Victims of Religious Persecution Tell Their Stories at International Conference in DC
Katherine Rohloff /
Iren Fogel was only 13 when her family was brought to Nazi Germany’s Auschwitz concentration camp in Poland.
Her parents, four of her five siblings, and most other relatives were murdered upon arrival from a Hungarian-ruled part of Czechoslovakia.
For eight months, Iren and her 17-year-old sister Serena worked and lived next to the crematorium. Every day, they saw young mothers and children and elderly men and women take their last steps because they were Jews.
“We watched them enter the gate that led to the gas chamber,” Irene Fogel Weiss, now 88, told reporters and others Monday at the U.S. Holocaust Memorial Museum’s Hall of Remembrance.
“My brain could not absorb what I was seeing. I thought this place must not be on this earth and that no one knew that this existed, and if they knew, surely they would stop it.”
Weiss, who later added the second “e” to her first name, gave the first of 13 testimonies from victims of contemporary religious persecution who will speak at the Holocaust Memorial Museum over three days, during the first Ministerial to Advance Religious Freedom.
Religious freedom is under attack around the globe. Survivors of modern religious persecution, here as part of the #irfministerial, will stand in the @HolocaustMuseum’s Hall of Remembrance adding their voices to the advancing of religious freedom. Watch today at 11 est. https://t.co/XKdb9clz9O
— U.S. Ambassador at Large Rashad Hussain (@IRF_Ambassador) July 23, 2018
The conference of foreign ministers, with Secretary of State Michael Pompeo as host, aims to inspire global action against religious persecution and discrimination.
The conference at the Holocaust Memorial Museum will feature survivors of persecution from across the world—Jewish, Christian, Muslim, Tibetan Buddhist, Uyghur Muslim, Yezidi—who speak about their experiences. They’re from countries such as China, Iran, Iraq, North Korea, Pakistan, Sudan, Turkey, and Vietnam.
A picture of Irene Fogel Weiss, showing a bundled-up girl facing the photographer on a crowded ramp at the Auschwitz-Birkenau camp, hangs in the museum where she now volunteers.
“It is tragic that over 70 years later, the world is faced with other regimes that commit hideous atrocities against its own citizens,” Weiss said.
Beginning Tuesday, each day of the conference will focus on a specific topic for foreign and domestic representatives and civil society groups, a list not released by the State Department.
https://twitter.com/kat_rohloff/status/1021509791242432513?s=21
Former Kansas Gov. Sam Brownback, President Donald Trump’s international ambassador at large for religious freedom, spoke Monday about what he has seen since assuming his duties Feb. 1. In many countries, Brownback said, persecution and death are common for religious minorities.

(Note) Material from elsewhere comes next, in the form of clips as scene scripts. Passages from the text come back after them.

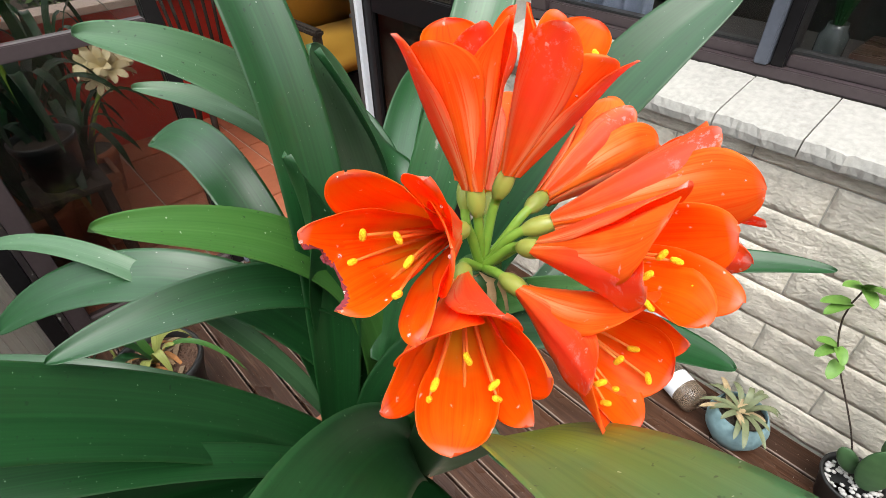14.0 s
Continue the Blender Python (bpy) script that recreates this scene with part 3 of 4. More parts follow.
        for i in range(wet if inner else wet // 3):
            spot = verts[rnd.randint(int(n * 0.5), int(n * 0.95)) * (m + 1) + rnd.randint(1, m - 1)]
            drop = new("water_drop", drop_mesh)
            drop.parent = fl
            drop.location = spot
            drop.scale = (rnd.uniform(0.5, 1.3),) * 3
        # stamen
        th = ang + 0.25
        e = u * math.cos(th) + v * math.sin(th)
        droop = Vector((0, 0, -1)) - a * Vector((0, 0, -1)).dot(a)
        far = mean_l * rnd.uniform(0.70, 0.84)
        sp = [base + a * (far * s) + e * (0.0016 + 0.0085 * (0.45 if bud else 1.0) * s**1.6) + droop * (0.006 * s * s) for s in (0.12, 0.3, 0.5, 0.7, 0.85, 1.0)]
        part("filament", tube("filament", sp, [0.0007, 0.0007, 0.00065, 0.0006, 0.0005, 0.0004], filament_mat, 6), None, fl)
        end = sp[-1]
        ax2 = (e * rnd.uniform(-1, 1) + a.cross(e) * rnd.uniform(-1, 1) + a * 0.6).normalized()
        part("anther", tube("anther", [end + ax2 * s for s in (-0.0021, -0.0017, -0.0008, 0.0008, 0.0017, 0.0021)],
                            [0.0003, 0.0008, 0.00105, 0.00105, 0.0008, 0.0003], anther_mat, 8), None, fl)
    return fl


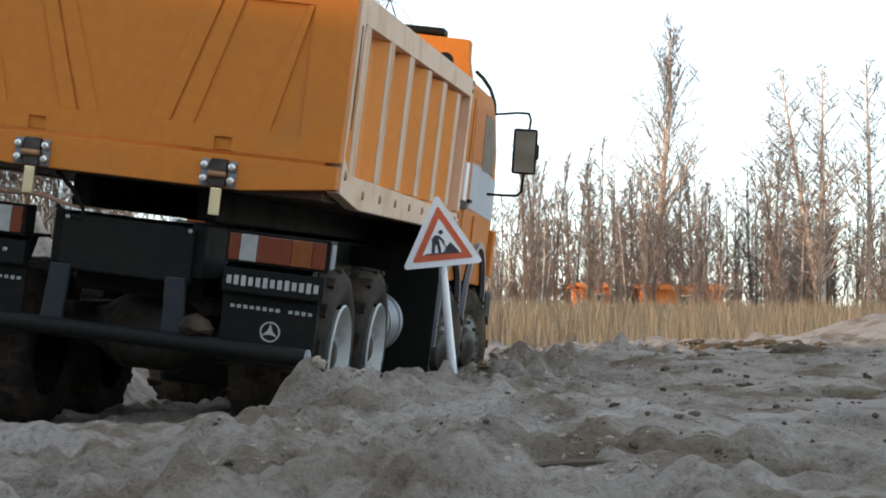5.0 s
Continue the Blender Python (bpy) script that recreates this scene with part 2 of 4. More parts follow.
def ground_height(x, y):
    """The height of the sand: a rut, a raised shoulder beside it, a heap, a ridge towards the sun, and the field beyond."""
    x, y = np.asarray(x, float), np.asarray(y, float)
    rut = np.interp(y, RUT_Y, RUT_Z)
    edge = np.interp(y, EDGE_Y, EDGE_X) + 0.012 * fbm(x, y, 14.0, 3, 3)
    shoulder = 0.0588 + 0.004 * fbm(x, y, 4.0, 5, 3)
    s = step(-0.010, 0.012, x - edge)
    berm = np.exp(-((x - edge - 0.026) / 0.024) ** 2) * step(0.40, 0.48, y) * (1 - step(1.1, 1.35, y))
    crumbs = np.abs(fbm(x, y, 42.0, 8, 4, 0.65))
    chunks = np.clip(fbm(x, y, 30.0, 9, 3, 0.6) - 0.05, 0, 1)
    z = rut * (1 - s) + shoulder * s + berm * (-0.0010 + 0.0045 * crumbs + 0.005 * chunks + 0.0038 * np.abs(fbm(x, y, 105.0, 10, 2, 0.6)))
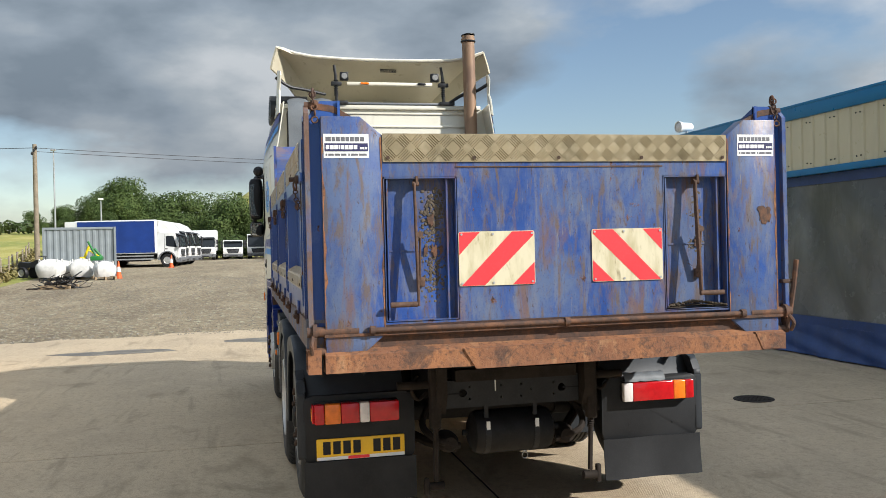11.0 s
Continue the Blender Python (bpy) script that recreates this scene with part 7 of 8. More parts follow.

“Each and every person in their world has an unalienable right to religious freedom,” Brownback, who is a Catholic, said. “They have that right. Yet, sadly, most of the people in the world live in an environment where religious restriction are significant and often deadly.”
Brownback was a senator and representative from Kansas before his election as governor in 2010. He was re-elected in 2014 and resigned early this year after his razor-thin Senate confirmation to the religious liberty post.
Brownback vowed Monday that the “evil” persecution of and discrimination against religious minorities will be “defeated.”
“I’m delighted that this administration has made this a top foreign policy priority, and we are going to push it and push it aggressively,” he said. “We will use this [conference] to push religious freedom issues around the world … we will seek to find allies to push this topic forward.”